Here are the benefits that I use available across both cards:

  •  Fine Hotels and Resorts program, which I find extremely lucrative as the incentives stack with the hotel chains’ loyalty promotions and give stay credit.
  • Starwood Gold, Hilton Gold, and numerous car rental chain status upgrades
  • Car rental insurance and preferred rates (although less so now that I have a Citi Thank You)
  • Priority Pass Select (less so with Citi AA Executive and Chase Sapphire Reserve)
  • Departures Magazine (just seeing if you’re still with me!)

How does the math work for you?  Will you pay an annual fee to hold on to your Platinum card? Please share your thoughts in the comments.

27 thoughts on “Why I’m Still Bullish on the AMEX Platinum Card

  1. Becky

    The math doesn’t work for me, unfortunately. I loved the card my first year but downgraded about 18 months into membership when they stripped a lot of the lounge benefits. I’ve found many of the benefits easily replicable (e.g. Virtuoso for FHR, UR for pay with points, SPG status through other means) and other benefits not relevant to my travel needs (Hyatt discount, paid rental car insurance).

    Unless they introduce new benefits, I just don’t see the value beyond first year.

  2. Paul

    I find it extremely odd that any self respecting travel hacker pays cold hard cash for hotel rooms or airplane tix. As such, “perks” like Fine Hotels or pay with points shouldn’t even a consideration if you play the game halfway decently.

    As such, Plat cards aren’t worth keeping absent being given retention bonuses that offset the $250 net cost. Last time they gave 25K MRs to keep the card. Anything less than 15K retention and I’d cancel.

    1. thedealmommy Post author

      Hi Paul,
      I guess it depends how you define “hacker”. To me, time has as much (if not more) value than money. I try to skate in the sweet spot in between effort and results.

      And yes, retention bonuses are also a factor.

      1. Matt

        I was thinking to write a post to counter this, but that might get out of control 🙂

        I’m with Paul on this, there is no way I would pay $2500 for Hyatt stays, I just can’t justify it in my budget- so I lose a lot of value there. However, I kinda value the card fee at $50 rather than $250 since the $200 is calendar year.
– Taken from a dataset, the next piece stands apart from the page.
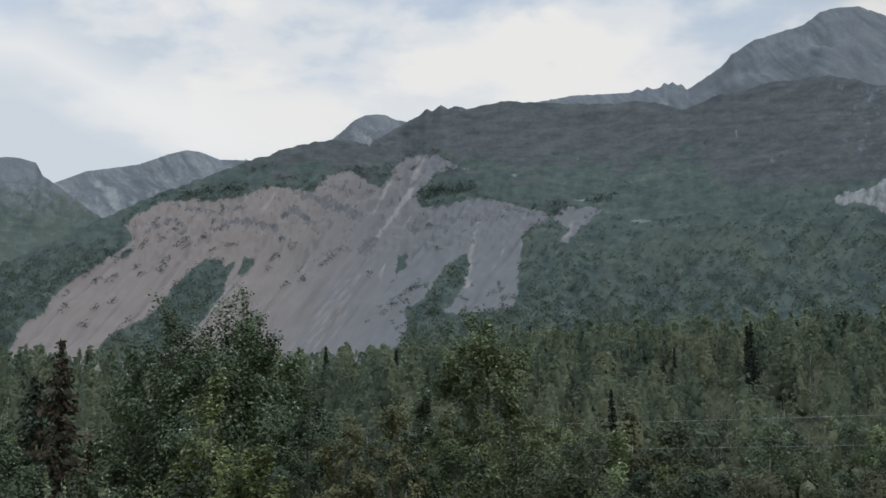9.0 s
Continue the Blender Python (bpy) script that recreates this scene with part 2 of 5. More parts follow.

That said, I find it very difficult to spend the vouchers – I had about $1100 of AA until recently, when I managed to finally pay ‘cash’ for a domestic ticket.

        FHR – I had one great stay in Canada- Four Seasons or something, but I don’t think I would regularly use this, the prices aren’t cheap, even when you average in the free night and the credit. Again, I am a cheapie, so I don’t like to spend my money here.

        Car rentals – I like the 6pm return on Hertz, but I’ve probably booked with them twice in 3 years.

        Priority Pass – pretty crap, but I’ll take it, the lounges tend to be awful, but there is the odd gem out there. I appreciated being able to rest and shower in IST on route to MLE when our outbound flights got bumped down into X.

        I’m not familiar enough with Choice – I know I don’t rate them over here, but in EU they may be good, along with BW. I am happy with ‘good enough’ when overseas, but like a bit classier in the US for whatever strange reason.

        I’ll likely keep the card, with a retention – this year I got $700 (5+2) in statement credits when they did away with AA but I have to figure out some good use of those points, because its bugging me right now!

        1. thedealmommy Post author

          Oooohhh…post war! I must be one of the few bloggers that actually admits to spending money on travel.

          I hear you. I got the $700, too, which was better than a kick in the head.

  3. Pingback: Credit Card Cancellation for Beginners – asthejoeflies

  4. awty

    I spend money on travel. Mostly because schedule is far more important to me than any other factor. There are times when I can go, and if award windows line up, great. If not, we pay or stay home. It doesn’t mean I’ll break the bank, but $2500 in Hyatt stays for a year doesn’t sound too bad to me. I bought the Milepoint P2 membership this year mostly for that – 10% off Hyatt gift certs, plus 5% additional using the biz plat (which I then canceled and got a biz SPG instead).

    Right now I keep a biz SPG and personal Platinum. I went that way because they offered me the $500 additional for losing US/AA lounges on the personal card. Truthfully, I’ll probably keep the personal platinum because at least once a year I get a lot of value out of an FHR stay at the Park Hyatt Aviara – it’s usually 3rd night free and we’ll go for 9 nights to visit family out there. It might be called a PH, but it’s generally $200-220 a night when we stay, before factoring in the free nights.

    1. thedealmommy Post author

      My thoughts exactly. I’ve got 2 weeks in Japan coming up, so I’m thinking cash+points +diamond suite upgrades.

      Last year it was Bastille Day week in Paris in a comically large suite for 159 euro + DSR.

  5. Leana@ Milesforfamily

    I really enjoyed reading the post because it shows how in this hobby there is no right or wrong answer. Personally, I would never consider renewing Platinum card, but I am very fee-averse. I constantly switch cards, so it better be something truly great like Chase IHG Mastercard.
    But I totally understand your logic. Once again, to each his /her own.

  6. Kay

    Thx for the post. I got the 100k point offer and have extracted every benefit from the card, need to decide if I’m going to downgrade. Look forward to comments. As an aside, I’ve yet to use a single MR point! Waiting for a good transfer bonus I guess…

  7. David

    I don’t understand this caption: “Views from 2 Hyatt Places, a reason I keep the AMEX Business Platinum.”

    I don’t believe Hyatt Places qualify for the OPEN savings discount, is there another benefit with using the AX Bus Plat for Hyatt Places that I’m missing from this post?

    1. thedealmommy Post author

      Hi David, there is an easy hack for this: buy Hyatt gift cards at regency/grand/park hotels, spend then at Hyatt place or house.

  8. AMJ

    We just cancelled my husband’s Amex Platinum yesterday. It was great the year the we had it (especially when the AA lounges were included), but there is no way I can justify the annual fee. I usually book Hyatt visits with the Costco discount (which I think is 10%) or a AAA discount.

  9. Kenny

    I’ll cancel mine after a year, no questions. Paying $2500 for stays to maintain status in a program that serves as few areas as Hyatt would be ridiculous for us – Hyatt has a hotel in maybe 30% of the places we choose to visit. I think hotel status can easily blind people into missing out on great destinations and areas that happen to not have that particular brand of hotel. Great post and discussion though – too many travel hackers get so wrapped up in the ‘it’s all free!’ mindset that they ignore the very real costs that most of us do incur along the way.